>> Start DATA SEGMENT
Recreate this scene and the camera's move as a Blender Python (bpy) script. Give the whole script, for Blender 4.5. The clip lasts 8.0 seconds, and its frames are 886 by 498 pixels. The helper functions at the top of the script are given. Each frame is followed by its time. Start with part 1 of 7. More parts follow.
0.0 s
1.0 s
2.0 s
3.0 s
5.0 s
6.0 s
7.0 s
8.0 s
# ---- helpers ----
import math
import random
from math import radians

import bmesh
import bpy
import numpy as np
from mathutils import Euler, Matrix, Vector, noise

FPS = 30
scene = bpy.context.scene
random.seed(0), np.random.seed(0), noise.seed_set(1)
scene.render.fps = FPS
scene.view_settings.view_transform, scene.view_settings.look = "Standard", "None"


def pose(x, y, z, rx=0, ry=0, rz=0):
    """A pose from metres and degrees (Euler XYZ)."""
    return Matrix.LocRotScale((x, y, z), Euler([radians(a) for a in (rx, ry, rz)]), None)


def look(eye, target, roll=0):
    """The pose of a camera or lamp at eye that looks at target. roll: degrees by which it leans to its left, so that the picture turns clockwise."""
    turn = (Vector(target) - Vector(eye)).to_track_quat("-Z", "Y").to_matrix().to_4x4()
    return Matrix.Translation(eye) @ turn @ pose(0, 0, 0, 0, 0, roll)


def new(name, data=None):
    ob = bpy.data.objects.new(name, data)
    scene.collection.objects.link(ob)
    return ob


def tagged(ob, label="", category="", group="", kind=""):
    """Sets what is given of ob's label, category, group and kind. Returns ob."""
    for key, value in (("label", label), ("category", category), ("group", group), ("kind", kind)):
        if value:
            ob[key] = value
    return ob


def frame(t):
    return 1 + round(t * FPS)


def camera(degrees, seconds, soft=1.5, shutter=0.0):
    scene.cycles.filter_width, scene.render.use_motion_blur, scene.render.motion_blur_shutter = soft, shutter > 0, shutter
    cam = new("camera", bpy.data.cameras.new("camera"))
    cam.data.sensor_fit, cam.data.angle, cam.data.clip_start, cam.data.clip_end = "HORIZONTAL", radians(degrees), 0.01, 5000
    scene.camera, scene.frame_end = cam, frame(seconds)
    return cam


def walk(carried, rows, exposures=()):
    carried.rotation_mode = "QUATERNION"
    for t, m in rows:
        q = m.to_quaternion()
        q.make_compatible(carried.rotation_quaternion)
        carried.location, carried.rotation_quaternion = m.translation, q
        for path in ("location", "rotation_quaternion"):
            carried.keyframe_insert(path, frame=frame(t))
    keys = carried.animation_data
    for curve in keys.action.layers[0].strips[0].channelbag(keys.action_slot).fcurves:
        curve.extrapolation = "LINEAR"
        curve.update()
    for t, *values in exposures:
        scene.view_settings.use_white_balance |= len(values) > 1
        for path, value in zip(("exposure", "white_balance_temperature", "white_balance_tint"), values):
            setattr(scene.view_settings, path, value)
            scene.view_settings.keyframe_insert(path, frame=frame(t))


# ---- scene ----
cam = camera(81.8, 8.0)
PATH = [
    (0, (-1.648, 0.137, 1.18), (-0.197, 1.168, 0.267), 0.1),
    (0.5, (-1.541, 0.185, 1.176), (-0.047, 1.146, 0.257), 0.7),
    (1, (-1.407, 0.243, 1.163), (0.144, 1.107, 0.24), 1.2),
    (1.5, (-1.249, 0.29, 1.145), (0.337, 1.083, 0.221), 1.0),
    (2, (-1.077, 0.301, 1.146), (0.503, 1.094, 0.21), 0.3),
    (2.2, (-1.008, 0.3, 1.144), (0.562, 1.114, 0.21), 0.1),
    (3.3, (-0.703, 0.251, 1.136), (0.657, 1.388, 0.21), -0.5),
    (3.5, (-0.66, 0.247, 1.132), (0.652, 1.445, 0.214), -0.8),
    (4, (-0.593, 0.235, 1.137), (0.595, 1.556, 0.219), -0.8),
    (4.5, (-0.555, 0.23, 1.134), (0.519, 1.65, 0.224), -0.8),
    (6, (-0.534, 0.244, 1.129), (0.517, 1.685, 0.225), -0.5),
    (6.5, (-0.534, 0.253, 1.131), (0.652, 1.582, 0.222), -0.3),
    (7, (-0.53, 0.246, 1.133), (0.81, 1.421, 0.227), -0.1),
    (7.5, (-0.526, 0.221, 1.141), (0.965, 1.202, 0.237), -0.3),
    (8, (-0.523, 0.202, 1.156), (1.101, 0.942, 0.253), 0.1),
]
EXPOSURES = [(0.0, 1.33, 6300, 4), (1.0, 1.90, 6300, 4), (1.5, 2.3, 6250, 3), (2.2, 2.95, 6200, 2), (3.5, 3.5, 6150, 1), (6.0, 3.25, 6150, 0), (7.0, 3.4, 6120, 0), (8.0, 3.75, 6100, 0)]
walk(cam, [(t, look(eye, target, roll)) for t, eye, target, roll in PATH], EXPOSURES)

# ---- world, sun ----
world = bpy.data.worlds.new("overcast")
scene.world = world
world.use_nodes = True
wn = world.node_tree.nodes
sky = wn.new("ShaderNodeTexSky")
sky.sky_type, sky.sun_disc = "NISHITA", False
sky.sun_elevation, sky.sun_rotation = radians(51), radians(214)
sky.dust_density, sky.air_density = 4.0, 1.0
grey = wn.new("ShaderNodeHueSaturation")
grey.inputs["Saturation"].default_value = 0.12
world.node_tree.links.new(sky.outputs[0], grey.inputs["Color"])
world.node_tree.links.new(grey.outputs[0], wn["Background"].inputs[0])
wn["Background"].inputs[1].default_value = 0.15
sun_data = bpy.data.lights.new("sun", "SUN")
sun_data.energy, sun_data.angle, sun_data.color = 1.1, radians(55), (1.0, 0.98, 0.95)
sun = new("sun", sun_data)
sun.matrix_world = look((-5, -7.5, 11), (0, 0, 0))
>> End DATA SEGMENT
> _YOUR OBJECTIVE_: Extract the complete data, matching each line exactly.

> _RESPONSE TO THIS EXERCISE_:
Recreate this scene and the camera's move as a Blender Python (bpy) script. Give the whole script, for Blender 4.5. The clip lasts 8.0 seconds, and its frames are 886 by 498 pixels. The helper functions at the top of the script are given. Each frame is followed by its time. Start with part 1 of 7. More parts follow.
0.0 s
1.0 s
2.0 s
3.0 s
5.0 s
6.0 s
7.0 s
8.0 s
# ---- helpers ----
import math
import random
from math import radians

import bmesh
import bpy
import numpy as np
from mathutils import Euler, Matrix, Vector, noise

FPS = 30
scene = bpy.context.scene
random.seed(0), np.random.seed(0), noise.seed_set(1)
scene.render.fps = FPS
scene.view_settings.view_transform, scene.view_settings.look = "Standard", "None"


def pose(x, y, z, rx=0, ry=0, rz=0):
    """A pose from metres and degrees (Euler XYZ)."""
    return Matrix.LocRotScale((x, y, z), Euler([radians(a) for a in (rx, ry, rz)]), None)


def look(eye, target, roll=0):
    """The pose of a camera or lamp at eye that looks at target. roll: degrees by which it leans to its left, so that the picture turns clockwise."""
    turn = (Vector(target) - Vector(eye)).to_track_quat("-Z", "Y").to_matrix().to_4x4()
    return Matrix.Translation(eye) @ turn @ pose(0, 0, 0, 0, 0, roll)


def new(name, data=None):
    ob = bpy.data.objects.new(name, data)
    scene.collection.objects.link(ob)
    return ob


def tagged(ob, label="", category="", group="", kind=""):
    """Sets what is given of ob's label, category, group and kind. Returns ob."""
    for key, value in (("label", label), ("category", category), ("group", group), ("kind", kind)):
        if value:
            ob[key] = value
    return ob


def frame(t):
    return 1 + round(t * FPS)


def camera(degrees, seconds, soft=1.5, shutter=0.0):
    scene.cycles.filter_width, scene.render.use_motion_blur, scene.render.motion_blur_shutter = soft, shutter > 0, shutter
    cam = new("camera", bpy.data.cameras.new("camera"))
    cam.data.sensor_fit, cam.data.angle, cam.data.clip_start, cam.data.clip_end = "HORIZONTAL", radians(degrees), 0.01, 5000
    scene.camera, scene.frame_end = cam, frame(seconds)
    return cam


def walk(carried, rows, exposures=()):
    carried.rotation_mode = "QUATERNION"
    for t, m in rows:
        q = m.to_quaternion()
        q.make_compatible(carried.rotation_quaternion)
        carried.location, carried.rotation_quaternion = m.translation, q
        for path in ("location", "rotation_quaternion"):
            carried.keyframe_insert(path, frame=frame(t))
    keys = carried.animation_data
    for curve in keys.action.layers[0].strips[0].channelbag(keys.action_slot).fcurves:
        curve.extrapolation = "LINEAR"
        curve.update()
    for t, *values in exposures:
        scene.view_settings.use_white_balance |= len(values) > 1
        for path, value in zip(("exposure", "white_balance_temperature", "white_balance_tint"), values):
            setattr(scene.view_settings, path, value)
            scene.view_settings.keyframe_insert(path, frame=frame(t))


# ---- scene ----
cam = camera(81.8, 8.0)
PATH = [
    (0, (-1.648, 0.137, 1.18), (-0.197, 1.168, 0.267), 0.1),
    (0.5, (-1.541, 0.185, 1.176), (-0.047, 1.146, 0.257), 0.7),
    (1, (-1.407, 0.243, 1.163), (0.144, 1.107, 0.24), 1.2),
    (1.5, (-1.249, 0.29, 1.145), (0.337, 1.083, 0.221), 1.0),
    (2, (-1.077, 0.301, 1.146), (0.503, 1.094, 0.21), 0.3),
    (2.2, (-1.008, 0.3, 1.144), (0.562, 1.114, 0.21), 0.1),
    (3.3, (-0.703, 0.251, 1.136), (0.657, 1.388, 0.21), -0.5),
    (3.5, (-0.66, 0.247, 1.132), (0.652, 1.445, 0.214), -0.8),
    (4, (-0.593, 0.235, 1.137), (0.595, 1.556, 0.219), -0.8),
    (4.5, (-0.555, 0.23, 1.134), (0.519, 1.65, 0.224), -0.8),
    (6, (-0.534, 0.244, 1.129), (0.517, 1.685, 0.225), -0.5),
    (6.5, (-0.534, 0.253, 1.131), (0.652, 1.582, 0.222), -0.3),
    (7, (-0.53, 0.246, 1.133), (0.81, 1.421, 0.227), -0.1),
    (7.5, (-0.526, 0.221, 1.141), (0.965, 1.202, 0.237), -0.3),
    (8, (-0.523, 0.202, 1.156), (1.101, 0.942, 0.253), 0.1),
]
EXPOSURES = [(0.0, 1.33, 6300, 4), (1.0, 1.90, 6300, 4), (1.5, 2.3, 6250, 3), (2.2, 2.95, 6200, 2), (3.5, 3.5, 6150, 1), (6.0, 3.25, 6150, 0), (7.0, 3.4, 6120, 0), (8.0, 3.75, 6100, 0)]
walk(cam, [(t, look(eye, target, roll)) for t, eye, target, roll in PATH], EXPOSURES)

# ---- world, sun ----
world = bpy.data.worlds.new("overcast")
scene.world = world
world.use_nodes = True
wn = world.node_tree.nodes
sky = wn.new("ShaderNodeTexSky")
sky.sky_type, sky.sun_disc = "NISHITA", False
sky.sun_elevation, sky.sun_rotation = radians(51), radians(214)
sky.dust_density, sky.air_density = 4.0, 1.0
grey = wn.new("ShaderNodeHueSaturation")
grey.inputs["Saturation"].default_value = 0.12
world.node_tree.links.new(sky.outputs[0], grey.inputs["Color"])
world.node_tree.links.new(grey.outputs[0], wn["Background"].inputs[0])
wn["Background"].inputs[1].default_value = 0.15
sun_data = bpy.data.lights.new("sun", "SUN")
sun_data.energy, sun_data.angle, sun_data.color = 1.1, radians(55), (1.0, 0.98, 0.95)
sun = new("sun", sun_data)
sun.matrix_world = look((-5, -7.5, 11), (0, 0, 0))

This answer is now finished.